When combing a yellow and blue, the shade of yellow will determine the resulting shade of green. When you think about yellow, we have the bright shades of a daffodil, the vibrancy of lemon, the golden yellow of a mango, or the orange-yellow of the bumblebee. Once you apply a blue to any of these shades of yellow, the greens can range from grass, lime, forest, seaweed, sage or chartreuse green.
It is a wonderful endeavour to be able to work with natural colour in this way. To learn of the subtleties and nuances of the natural world through colour is a privilege. If you have a moment today, talk a walk through your neighbourhood and observe the plants and colours around you. Be curious & see what’s growing in abundance, I wonder if you could dye with these and what colours they would yield?
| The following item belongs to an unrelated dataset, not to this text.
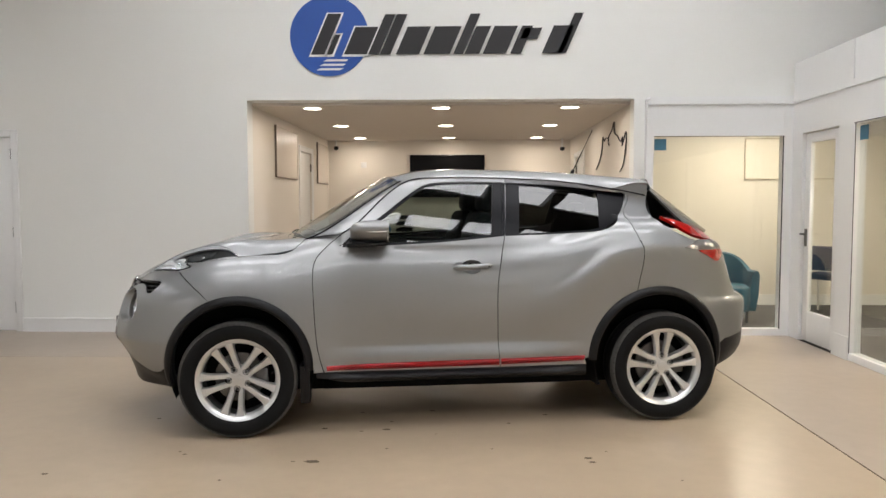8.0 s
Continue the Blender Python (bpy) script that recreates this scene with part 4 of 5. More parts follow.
for side in (1, -1):
    lampo = new("headlamp")
    lampo.parent = car
    lampo["label"] = "clear boomerang-shaped headlamp"
    panel("lens", lamp_outline, lamp_sheet, LENS, lampo, "clear lens", (), 0.02, 0.0006, 0.0, (side,), 0.0035)
    panel("seal", lamp_outline, lamp_sheet, GLOSS, lampo, "black rubber seal", [narrowed(lamp_outline, 0.0068, 0.0006)], 0.012, 0.0003, 0.004, (side,), 0.001)
    panel("reflector", narrowed(lamp_outline, 0.0012, -0.004), lamp_sheet, SILVERED, lampo, "silvered reflector", [dark_zone], 0.02, 0, 0.015, (side,), -0.0012)
    panel("housing", inset(dark_zone, -0.004), lamp_sheet, HOUSING, lampo, "black lamp housing", (), 0.02, 0, 0.004, (side,), -0.012)
    panel("bezel", inset(dark_zone, -0.002), lamp_sheet, SILVERED, lampo, "thin silvered edge", [inset(dark_zone, 0.0022)], 0.012, 0, 0.006, (side,), 0.0003)
    wing = spline([(-0.372, -0.570), (-0.345, -0.582), (-0.318, -0.603), (-0.306, -0.628), (-0.302, -0.640), (-0.345, -0.600)], 0.01, True)
    panel("wing_reflector", wing, lamp_sheet, TRAY, lampo, "pale inner reflector wing", (), 0.012, 0, 0.004, (side,), -0.006)
    oval = spline([(-0.318, -0.618), (-0.292, -0.606), (-0.245, -0.615), (-0.185, -0.634), (-0.150, -0.652), (-0.165, -0.672), (-0.215, -0.670), (-0.275, -0.653), (-0.307, -0.636)], 0.01, True)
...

I recently managed to get a really beautiful green using tannic acid and marigold from The Yarn Tree USA. This might have had something to do with the pot, though, since one of my dye pots has some exposed metal inside. That might have affected the results, but I can’t remember whether that was the pot I used. I’ll try again and make certain I’m using one of the good pots lol.
Greetings: I am completely naïve about natural dying, so pardon my ignorance. Would dying fabric blue then yellow then blue again achieve a blue-green? If not, then how? Thank you!